El monopolio de licores en Colombia
José Miguel De la Calle
Socio de Garrigues
Ahora que la Superintendencia de Industria y Comercio (SIC) ha decidido pronunciarse –a modo de medida cautelar– en relación con la controversia entre el aguardiente Amarillo de Manzanares y la Fábrica de Licores de Antioquia, vale la pena revisar el régimen constitucional y legal del monopolio de licores en Colombia. Es pertinente mencionar que la presente columna no se referirá a las particularidades del caso concreto en mención, sino únicamente a la estructura del sistema jurídico que sirve de sustento a la controversia.
La Constitución de 1886 (a partir el Acto Legislativo 3 de 1910) autorizaba los monopolios de origen legal, siempre que se constituyeran como arbitrio rentístico, con la titularidad exclusiva del Estado y previa indemnización de los ciudadanos que resultaran afectados en su actividad privada.
Luego, la Constitución de 1991 mantuvo el permiso a los monopolios como arbitrio rentístico y agregó algunos requisitos y elementos especiales. En primer lugar, estableció que dichos monopolios deben tener una finalidad de interés público o social y que sus rentas deben estar destinadas, exclusivamente, a los sectores de salud y educación. Además, dispuso que el Gobierno debe enajenar o liquidar las empresas monopólicas cuando su existencia no se justifique en términos de eficiencia. A nivel legal, la normativa vigente es la Ley 1816 del 2016, la cual entrega las decisiones sobre el manejo del monopolio a los departamentos.
¿Qué quiere decir el arbitrio rentístico como justificación para la no aplicación del principio general de libre competencia? Según lo previsto en el artículo 333 de la Constitución Política, el postulado general que rige la actividad económica en Colombia es el de la libertad en la iniciativa privada y la competencia abierta en los mercados. Si bien es cierto que la misma Constitución prevé que dicha regla general puede tener excepciones que justifican la intervención del Estado en la economía, cabe preguntarse qué es el arbitrio rentístico y por qué ello justifica una excepción de tal magnitud a la competencia.
Pues bien, dicha expresión no significa nada diferente al deseo del constituyente de asegurar que las rentas derivadas de ciertas actividades económicas estén destinadas a la financiación de políticas públicas prioritarias, como son la salud y la educación. Sin embargo, más allá del interés de preservar para el Estado dichos ingresos económicos, no hay un raciocinio especial que apunte a desvanecer la teoría económica respecto de la inconveniencia de los monopolios.

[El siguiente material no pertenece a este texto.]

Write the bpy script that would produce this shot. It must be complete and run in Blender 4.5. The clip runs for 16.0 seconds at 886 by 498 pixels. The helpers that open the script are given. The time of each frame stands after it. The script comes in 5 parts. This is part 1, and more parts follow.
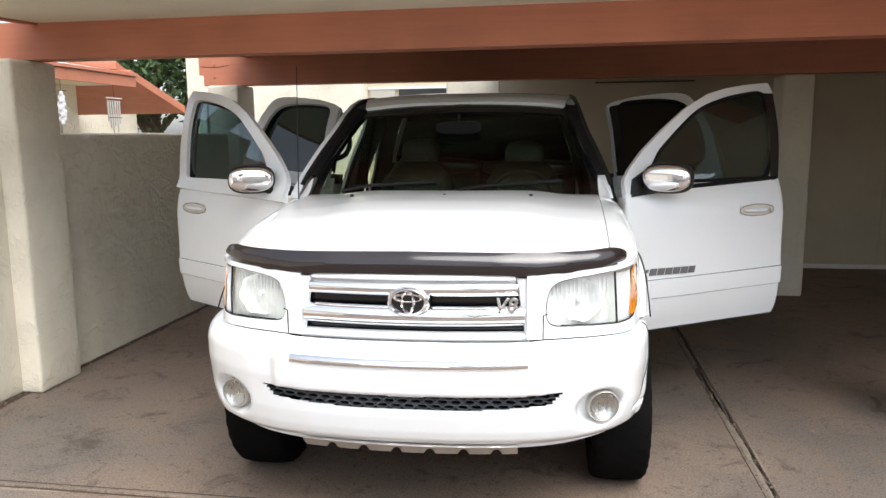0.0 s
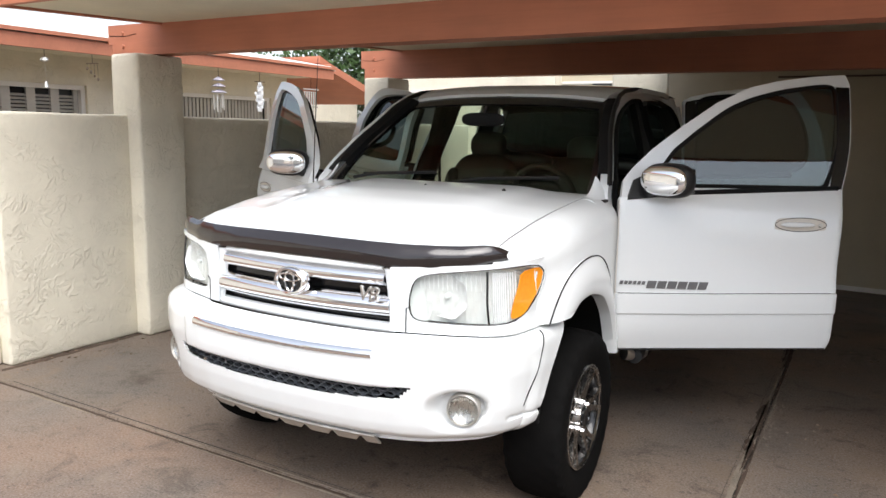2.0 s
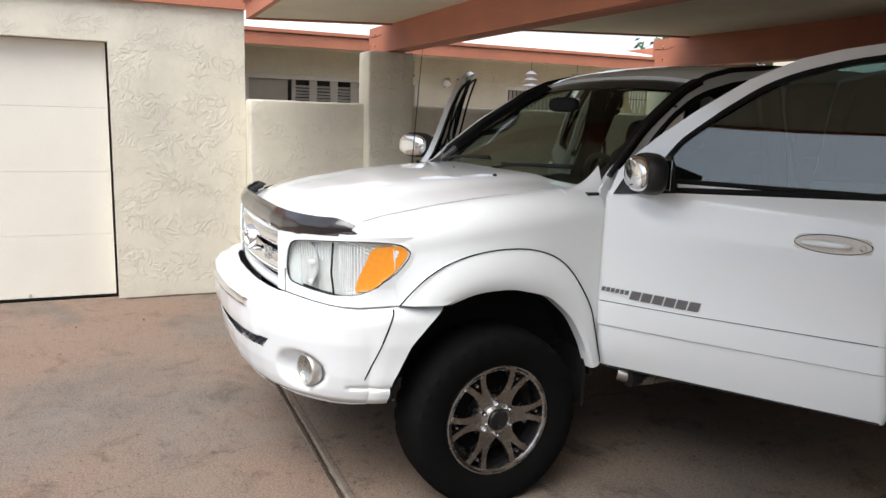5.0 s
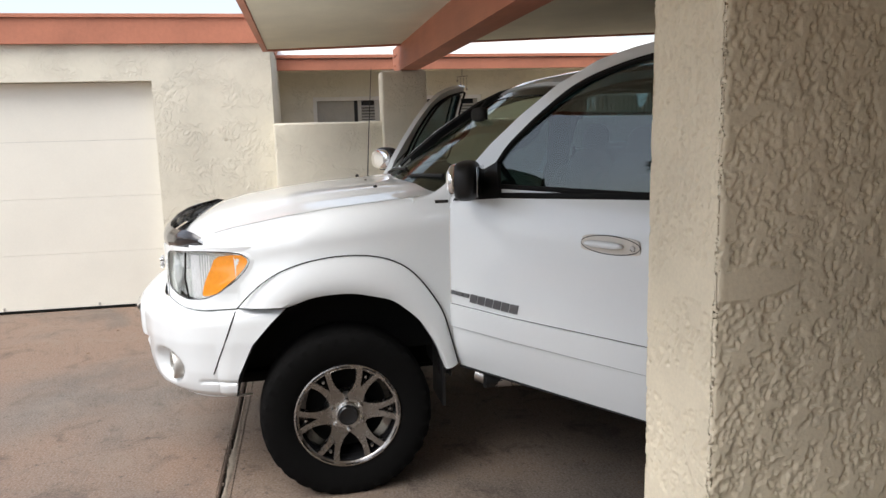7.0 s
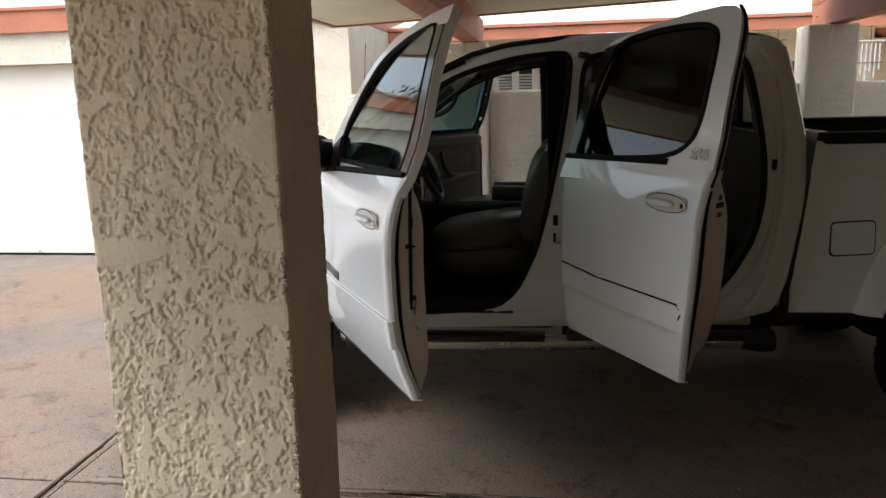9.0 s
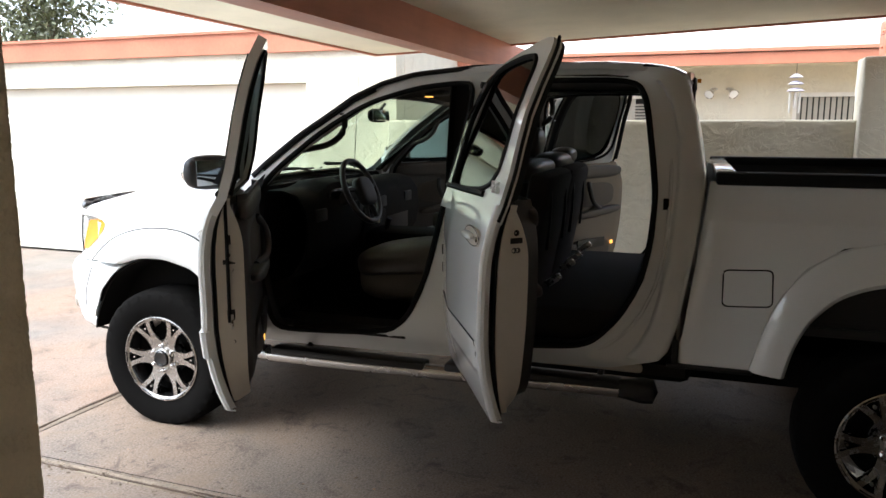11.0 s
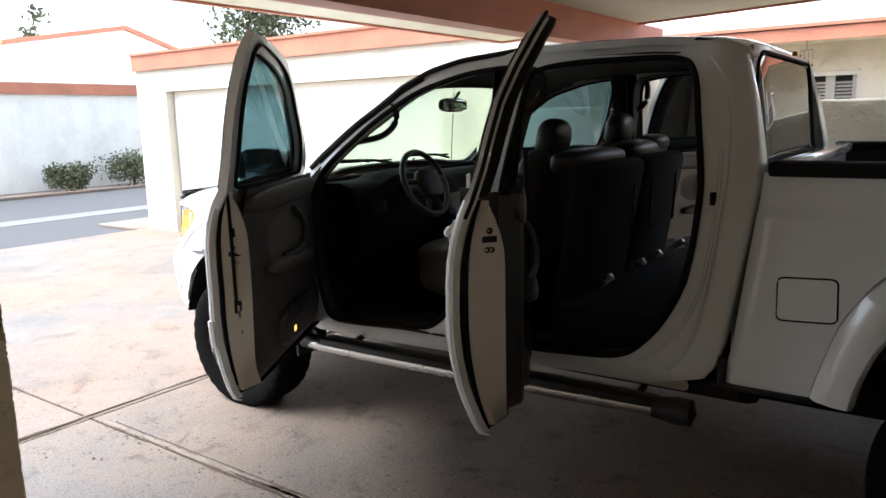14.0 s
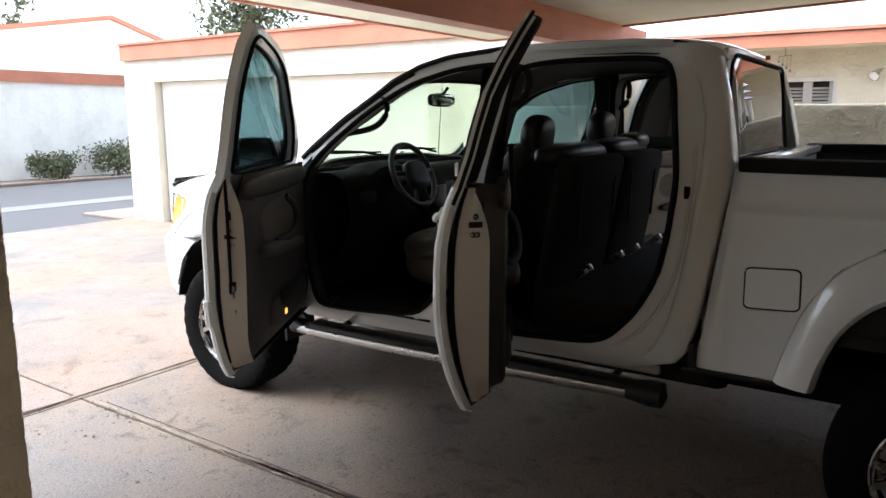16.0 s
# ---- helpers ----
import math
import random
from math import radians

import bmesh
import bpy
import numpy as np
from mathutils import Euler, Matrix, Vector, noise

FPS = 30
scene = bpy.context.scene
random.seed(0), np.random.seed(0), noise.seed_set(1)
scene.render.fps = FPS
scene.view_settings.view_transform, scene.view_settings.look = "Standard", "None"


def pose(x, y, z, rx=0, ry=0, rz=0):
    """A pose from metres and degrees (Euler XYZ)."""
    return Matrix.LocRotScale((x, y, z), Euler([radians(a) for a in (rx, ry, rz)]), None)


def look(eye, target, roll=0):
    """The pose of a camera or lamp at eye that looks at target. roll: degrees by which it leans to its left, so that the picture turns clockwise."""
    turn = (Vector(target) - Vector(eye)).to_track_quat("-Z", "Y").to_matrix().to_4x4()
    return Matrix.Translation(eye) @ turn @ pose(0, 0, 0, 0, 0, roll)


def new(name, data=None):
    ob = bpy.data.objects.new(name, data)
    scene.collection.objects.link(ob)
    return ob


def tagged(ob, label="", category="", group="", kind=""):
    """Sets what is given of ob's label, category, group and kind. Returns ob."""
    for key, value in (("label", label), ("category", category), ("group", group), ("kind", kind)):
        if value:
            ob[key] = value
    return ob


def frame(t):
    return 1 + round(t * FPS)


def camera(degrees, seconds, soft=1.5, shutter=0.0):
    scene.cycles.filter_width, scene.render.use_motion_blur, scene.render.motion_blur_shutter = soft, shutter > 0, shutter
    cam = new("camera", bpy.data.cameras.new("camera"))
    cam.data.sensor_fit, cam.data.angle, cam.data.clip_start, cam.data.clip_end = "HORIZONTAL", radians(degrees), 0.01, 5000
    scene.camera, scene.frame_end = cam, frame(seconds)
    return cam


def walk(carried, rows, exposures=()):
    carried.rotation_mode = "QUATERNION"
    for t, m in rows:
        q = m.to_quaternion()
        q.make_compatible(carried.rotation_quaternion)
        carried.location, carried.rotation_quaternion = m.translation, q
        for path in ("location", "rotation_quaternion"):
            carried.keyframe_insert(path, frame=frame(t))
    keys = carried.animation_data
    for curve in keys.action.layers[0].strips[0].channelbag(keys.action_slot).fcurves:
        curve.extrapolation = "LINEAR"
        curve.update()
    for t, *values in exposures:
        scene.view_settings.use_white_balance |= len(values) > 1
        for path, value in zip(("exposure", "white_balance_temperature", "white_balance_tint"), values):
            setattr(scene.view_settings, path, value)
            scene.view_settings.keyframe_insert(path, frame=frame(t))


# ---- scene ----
cam = camera(62.03, 16.0)
PATH = [
    (0, (0.339, -0.241, 1.682), (0.026, 1.711, 1.376), -0.60),
    (0.5, (0.701, -0.178, 1.621), (0.267, 1.755, 1.348), -0.28),
    (1, (1.070, -0.083, 1.639), (0.348, 1.762, 1.360), -0.86),
    (1.5, (1.481, 0.032, 1.665), (0.564, 1.781, 1.352), 0.48),
    (2, (1.773, 0.270, 1.661), (0.782, 1.978, 1.341), 1.13),
    (2.5, (2.151, 0.487, 1.652), (0.901, 2.025, 1.383), -1.62),
    (3, (2.480, 0.727, 1.659), (1.128, 2.149, 1.275), -0.45),
    (3.5, (2.685, 1.079, 1.635), (1.168, 2.331, 1.276), -0.31),
    (6, (3.704, 2.521, 1.649), (1.844, 3.148, 1.266), 1.23),
    (6.5, (3.832, 2.861, 1.644), (1.941, 3.414, 1.298), -0.47),
    (7, (3.949, 3.248, 1.669), (2.009, 3.604, 1.338), -1.45),
    (7.5, (4.009, 3.731, 1.654), (2.054, 3.825, 1.240), 0.36),
    (8, (4.067, 4.105, 1.636), (2.100, 4.160, 1.277), 0.49),
    (8.5, (4.094, 4.540, 1.644), (2.123, 4.516, 1.305), -1.69),
    (9, (4.167, 4.985, 1.668), (2.228, 4.707, 1.267), -1.50),
    (9.5, (4.134, 5.374, 1.654), (2.199, 5.029, 1.283), 0.12),
    (12, (3.738, 6.680, 1.660), (2.068, 5.643, 1.293), -1.22),
    (12.5, (3.676, 6.878, 1.695), (2.100, 5.713, 1.295), -2.11),
    (13, (3.622, 6.940, 1.709), (2.039, 5.792, 1.289), -3.22),
    (13.5, (3.551, 6.892, 1.687), (1.961, 5.759, 1.256), -1.40),
    (14, (3.402, 6.814, 1.648), (1.805, 5.662, 1.299), -1.33),
    (14.5, (3.447, 6.831, 1.640), (1.905, 5.611, 1.279), -0.68),
    (15, (3.440, 6.859, 1.665), (1.830, 5.738, 1.275), -0.03),
    (15.5, (3.493, 6.863, 1.653), (1.873, 5.760, 1.258), -0.31),
    (16, (3.528, 6.883, 1.626), (1.906, 5.769, 1.272), -0.03),
]
walk(cam, [(t, look(eye, target, roll)) for t, eye, target, roll in PATH],
     [(0.0, 1.18, 6380, 10), (3.0, 1.0, 6370, 10), (6.0, 0.83, 6330, 10), (7.5, 0.85, 6380, 10), (8.5, 1.12, 6420, 10), (9.5, 1.62, 6340, 9), (12.0, 2.28, 5980, 8), (16.0, 2.28, 5900, 9)])

# ---- world, sun ----
world = bpy.data.worlds.new("sky")
scene.world = world
world.use_nodes = True
wn = world.node_tree.nodes
sky = wn.new("ShaderNodeTexSky")
sky.sky_type = "NISHITA"
sky.sun_disc = False
sky.sun_elevation, sky.sun_rotation = radians(58), radians(143)
sky.air_density, sky.dust_density, sky.ozone_density = 1.0, 2.5, 0.7
wn["Background"].inputs["Strength"].default_value = 0.13
veil = wn.new("ShaderNodeHueSaturation")
veil.inputs["Saturation"].default_value, veil.inputs["Value"].default_value = 0.45, 1.12
world.node_tree.links.new(sky.outputs["Color"], veil.inputs["Color"])
world.node_tree.links.new(veil.outputs["Color"], wn["Background"].inputs["Color"])
sun = new("sun", bpy.data.lights.new("sun", "SUN"))
sun.data.energy, sun.data.angle, sun.data.color = 1.75, radians(52), (1.0, 0.97, 0.93)
sun.matrix_world = look((7.2, -7.3, 18.6), (0, 2, 0))


# ---- materials ----
def material(name):
    m = bpy.data.materials.new(name)
    m.use_nodes = True
    return m, m.node_tree, m.node_tree.nodes["Principled BSDF"]


def node(tree, kind, **values):
    n = tree.nodes.new(kind)
    for key, v in values.items():
        if key in n.inputs:
            n.inputs[key].default_value = v
    return n


def coords(tree, scale=(1, 1, 1)):
    c = tree.nodes.new("ShaderNodeTexCoord")
    m = tree.nodes.new("ShaderNodeMapping")
    m.inputs["Scale"].default_value = scale
    tree.links.new(c.outputs["Object"], m.inputs["Vector"])
    return m.outputs["Vector"]


def ramp(tree, source, stops):
    r = tree.nodes.new("ShaderNodeValToRGB")
    el = r.color_ramp.elements
    while len(el) < len(stops):
        el.new(0.5)
    for e, (p, c) in zip(el, stops):
        e.position, e.color = p, (*c, 1) if len(c) == 3 else c
    tree.links.new(source, r.inputs["Fac"])
    return r.outputs["Color"]


def grey(v):
    return (v, v, v)


def mixed(tree, fac, a, b, kind="MIX"):
    m = tree.nodes.new("ShaderNodeMix")
    m.data_type, m.blend_type = "RGBA", kind
    for sock, v in ((m.inputs[0], fac), (m.inputs[6], a), (m.inputs[7], b)):
        if isinstance(v, (int, float)):
            sock.default_value = v
        elif isinstance(v, tuple):
            sock.default_value = (*v, 1)
        else:
            tree.links.new(v, sock)
    return m.outputs[2]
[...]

Cómo es bien sabido, un monopolio, cualquiera sea el destino de las rentas que genera, produce efectos indeseados de orden económico, en cuanto genera fuertes desincentivos en la innovación y la calidad del producto, y conlleva ineficiencias en el precio y en la disponibilidad de este. Es indiscutible que un modelo de monopolio, por oposición a un esquema de competencia abierta, perjudica los intereses del consumidor final del producto, en términos de precio, calidad e innovación. El productor monopolista no tiene el incentivo de invertir en el constante mejoramiento de su producto y tiende a ubicarse en un punto subóptimo de producción, en términos de cantidad ofrecida y disponibilidad del producto. A su turno, el monopolio perjudica a los mercados, pues impide que prolifere la empresa privada en el sector, en perjuicio del empleo y el ingreso de los hogares en la región afectada.
Se podría sostener que los recursos de la venta de licores son esenciales para el sostenimiento de los sistemas de salud y educación a nivel regional y que dichas rentas difícilmente llegarían a manos locales, por vía de tributación. Sin embargo, aun bajo el análisis más benévolo posible, resulta inocultable que se trata de una figura anacrónica que no resiste mayor análisis de eficiencia económica, pues, al menos en la teoría, el beneficio económico es igualmente obtenible por vía de tributación, sin hacer el daño que se hace a los consumidores y los mercados.